The New Hampshire federal court also found that despite the lack of regulations from the Department of Justice (“DOJ”), “Blue Apron must still comply with Title III’s more general prohibition on disability-based discrimination….” Id. at pp. 14-15. The court noted that there might have been a due process violation if plaintiffs had “attempt[ed] to hold Blue Apron liable for failure to comply with independent accessibility standards not promulgated by the DOJ, such as the WCAG 2.0 AA standards….” Id. at p. 20. This was not a concern, however, because plaintiffs relied on Title III of the ADA as governing potential liability and only invoked compliance with WCAG 2.0 AA standards as a “sufficient” but not “necessary” condition. Id. at p. 21.
The Court also took up the issue of primary jurisdiction and held that because “the potential for delay” was “great,” it would not invoke the primary jurisdiction doctrine and dismiss or stay the matter until DOJ issues regulations concerning website accessibility. This holding is in direct contrast to the holding in Robles v. Dominos Pizza, LLC, where the United States District Court for the Northern District of California held that it would violate Domino’s due process rights to find that its website violates the ADA because the DOJ still has not promulgated regulations defining website accessibility. See Robles v. Dominos Pizza LLC, No. 16-cv-06599, Dkt. No. 42 (N.D. Cal. Mar. 20, 2017). Further analysis regarding the Robles case can be found by clicking here.
As we have previously reported, the DOJ recently placed the website accessibility regulations on its inactive list. With the absence of government regulations governing website accessibility, courts have been filling the void with a patchwork of conflicting decisions.
Demand letters and lawsuits typically demand compliance with the Web Content Accessibility Guidelines (WCAG) 2.0 level AA guidelines. WCAG 2.0 is based on four principles: Websites should be (1) perceivable, (2) operable, (3) understandable, and (4) robust.

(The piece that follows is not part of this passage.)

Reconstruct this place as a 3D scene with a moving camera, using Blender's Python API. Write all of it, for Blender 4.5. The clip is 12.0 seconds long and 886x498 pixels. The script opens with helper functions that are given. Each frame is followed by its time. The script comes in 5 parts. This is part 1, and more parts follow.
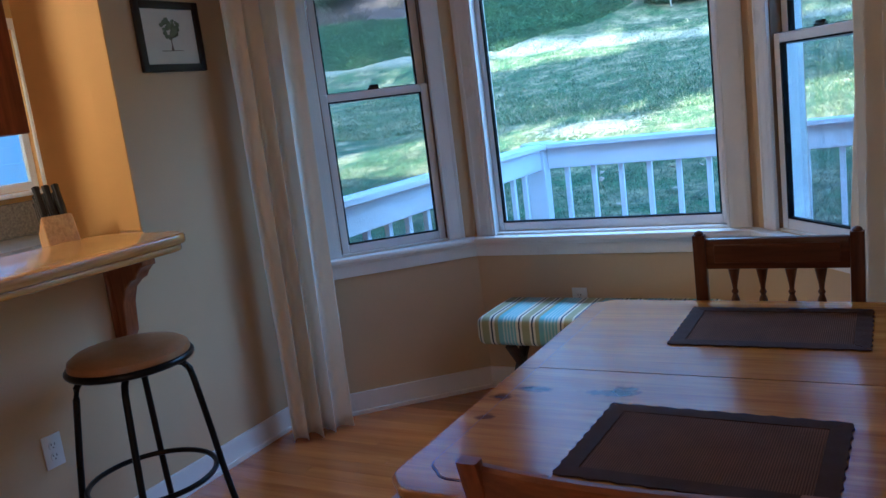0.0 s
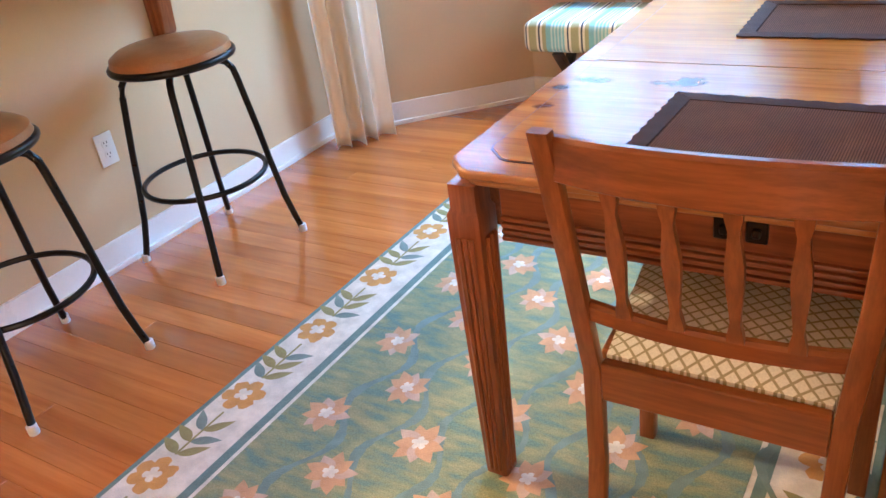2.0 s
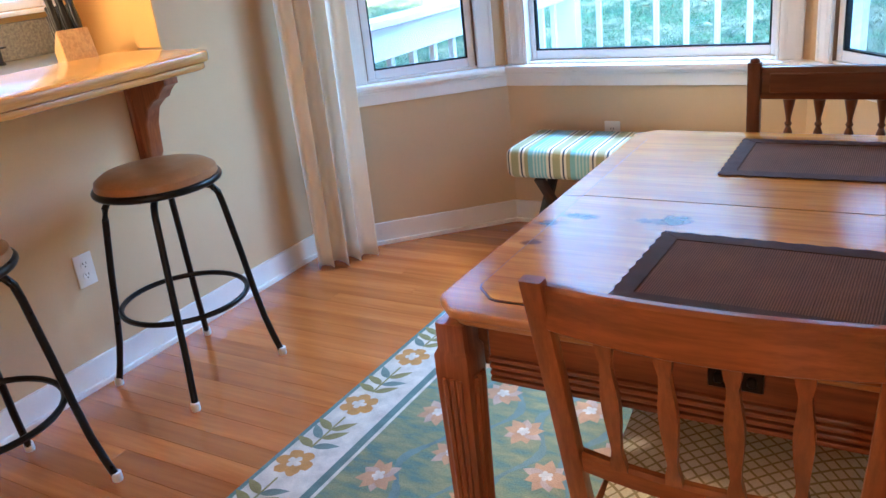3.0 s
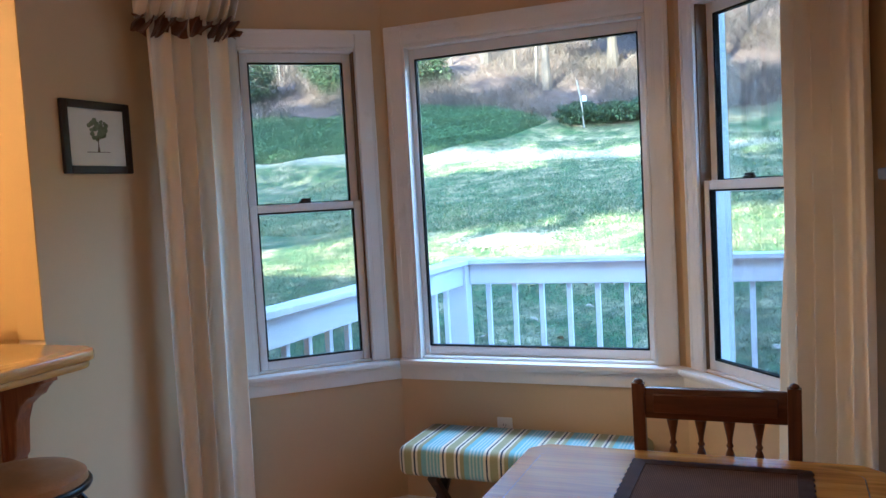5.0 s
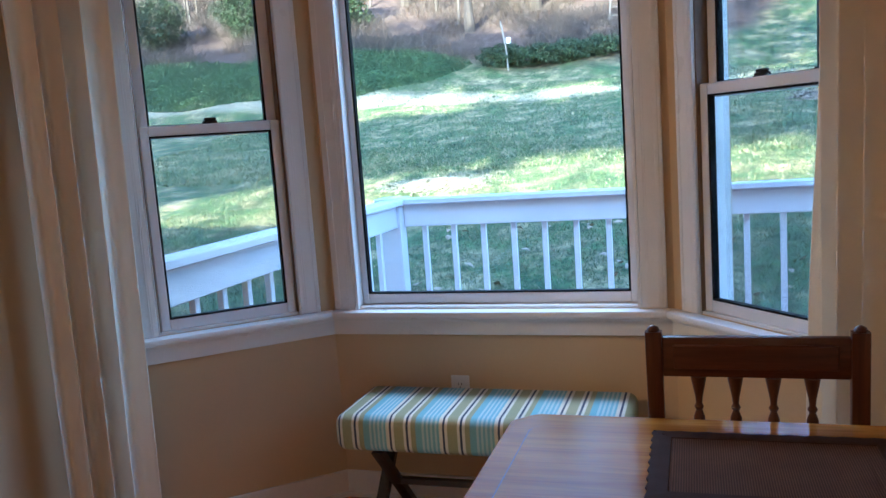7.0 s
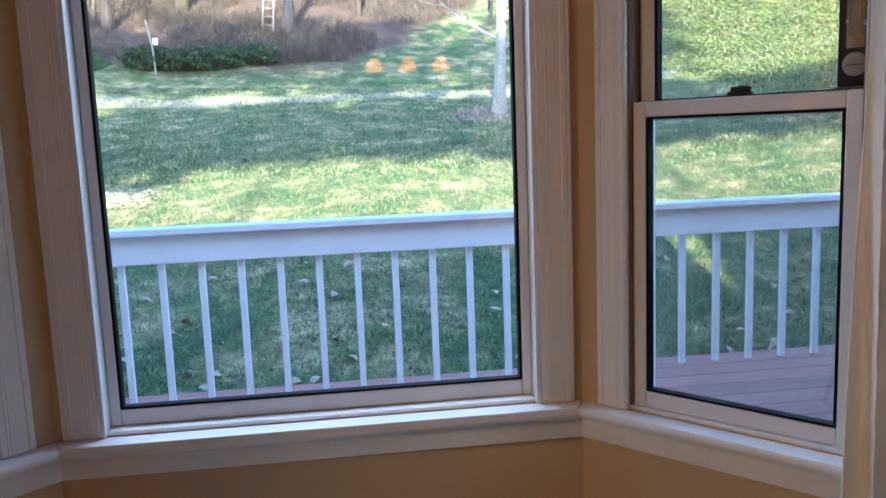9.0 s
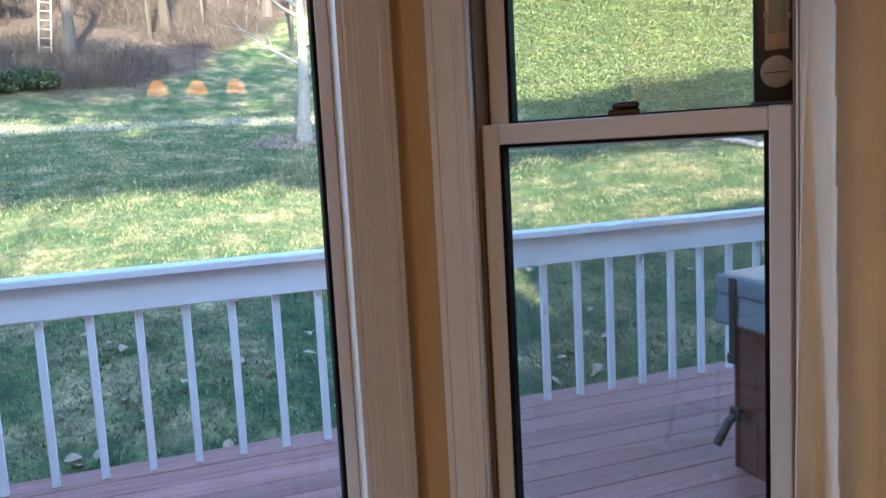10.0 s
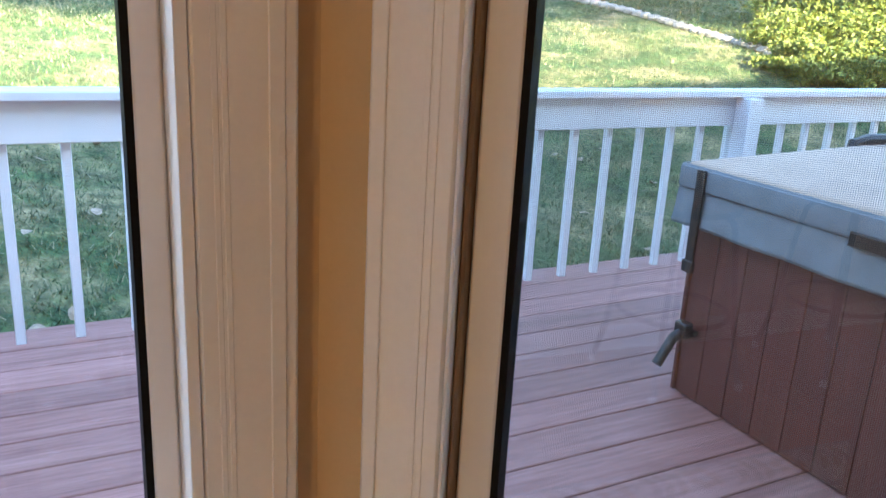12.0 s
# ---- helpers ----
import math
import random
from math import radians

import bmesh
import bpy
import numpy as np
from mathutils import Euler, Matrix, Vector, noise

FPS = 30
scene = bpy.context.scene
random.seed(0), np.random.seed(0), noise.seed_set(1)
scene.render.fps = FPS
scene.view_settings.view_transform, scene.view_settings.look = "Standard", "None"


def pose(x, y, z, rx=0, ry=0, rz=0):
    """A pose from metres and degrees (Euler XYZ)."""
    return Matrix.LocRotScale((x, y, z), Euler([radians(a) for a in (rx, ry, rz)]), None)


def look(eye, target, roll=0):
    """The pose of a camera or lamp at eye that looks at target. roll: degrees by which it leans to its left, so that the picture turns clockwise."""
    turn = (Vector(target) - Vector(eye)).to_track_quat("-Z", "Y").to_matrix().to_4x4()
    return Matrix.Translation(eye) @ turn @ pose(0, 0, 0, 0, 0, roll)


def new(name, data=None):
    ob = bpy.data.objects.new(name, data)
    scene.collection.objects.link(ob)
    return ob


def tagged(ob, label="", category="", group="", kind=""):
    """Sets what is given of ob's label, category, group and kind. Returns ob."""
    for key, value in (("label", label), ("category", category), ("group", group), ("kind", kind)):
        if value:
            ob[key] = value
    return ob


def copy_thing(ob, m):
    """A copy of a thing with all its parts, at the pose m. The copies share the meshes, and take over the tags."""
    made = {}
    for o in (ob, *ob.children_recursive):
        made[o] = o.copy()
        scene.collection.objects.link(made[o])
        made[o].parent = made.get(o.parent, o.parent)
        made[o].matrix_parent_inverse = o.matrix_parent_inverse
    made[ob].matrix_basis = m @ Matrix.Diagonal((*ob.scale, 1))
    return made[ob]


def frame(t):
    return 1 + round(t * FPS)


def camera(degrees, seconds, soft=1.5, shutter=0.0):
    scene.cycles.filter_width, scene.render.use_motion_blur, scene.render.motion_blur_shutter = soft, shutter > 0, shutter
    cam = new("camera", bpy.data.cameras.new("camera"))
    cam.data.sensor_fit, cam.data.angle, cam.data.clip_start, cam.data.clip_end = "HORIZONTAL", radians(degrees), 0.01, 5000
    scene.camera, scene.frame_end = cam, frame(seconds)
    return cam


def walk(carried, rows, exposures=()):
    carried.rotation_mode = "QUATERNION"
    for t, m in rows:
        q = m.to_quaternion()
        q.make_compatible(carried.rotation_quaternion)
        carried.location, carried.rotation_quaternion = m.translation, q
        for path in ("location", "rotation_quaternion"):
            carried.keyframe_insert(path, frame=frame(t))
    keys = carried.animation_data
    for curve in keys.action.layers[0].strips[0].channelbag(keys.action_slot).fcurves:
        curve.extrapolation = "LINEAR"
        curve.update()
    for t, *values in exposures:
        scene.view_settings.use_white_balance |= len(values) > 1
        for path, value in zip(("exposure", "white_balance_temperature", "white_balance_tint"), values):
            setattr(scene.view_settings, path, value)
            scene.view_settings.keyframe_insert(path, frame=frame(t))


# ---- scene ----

As a practical matter, this means the following:
(1) Perceivable: Disabled users should be able to perceive website content using their available senses.
(2) Operable: Websites should be operable using a variety of assistive technologies or adaptive strategies.
(3) Understandable: Users should be able to easily understand not only the content, but how to operate the website.
(4) Robust: Websites should be accessible using a variety of assistive technologies, and continue to be compatible as technology improves.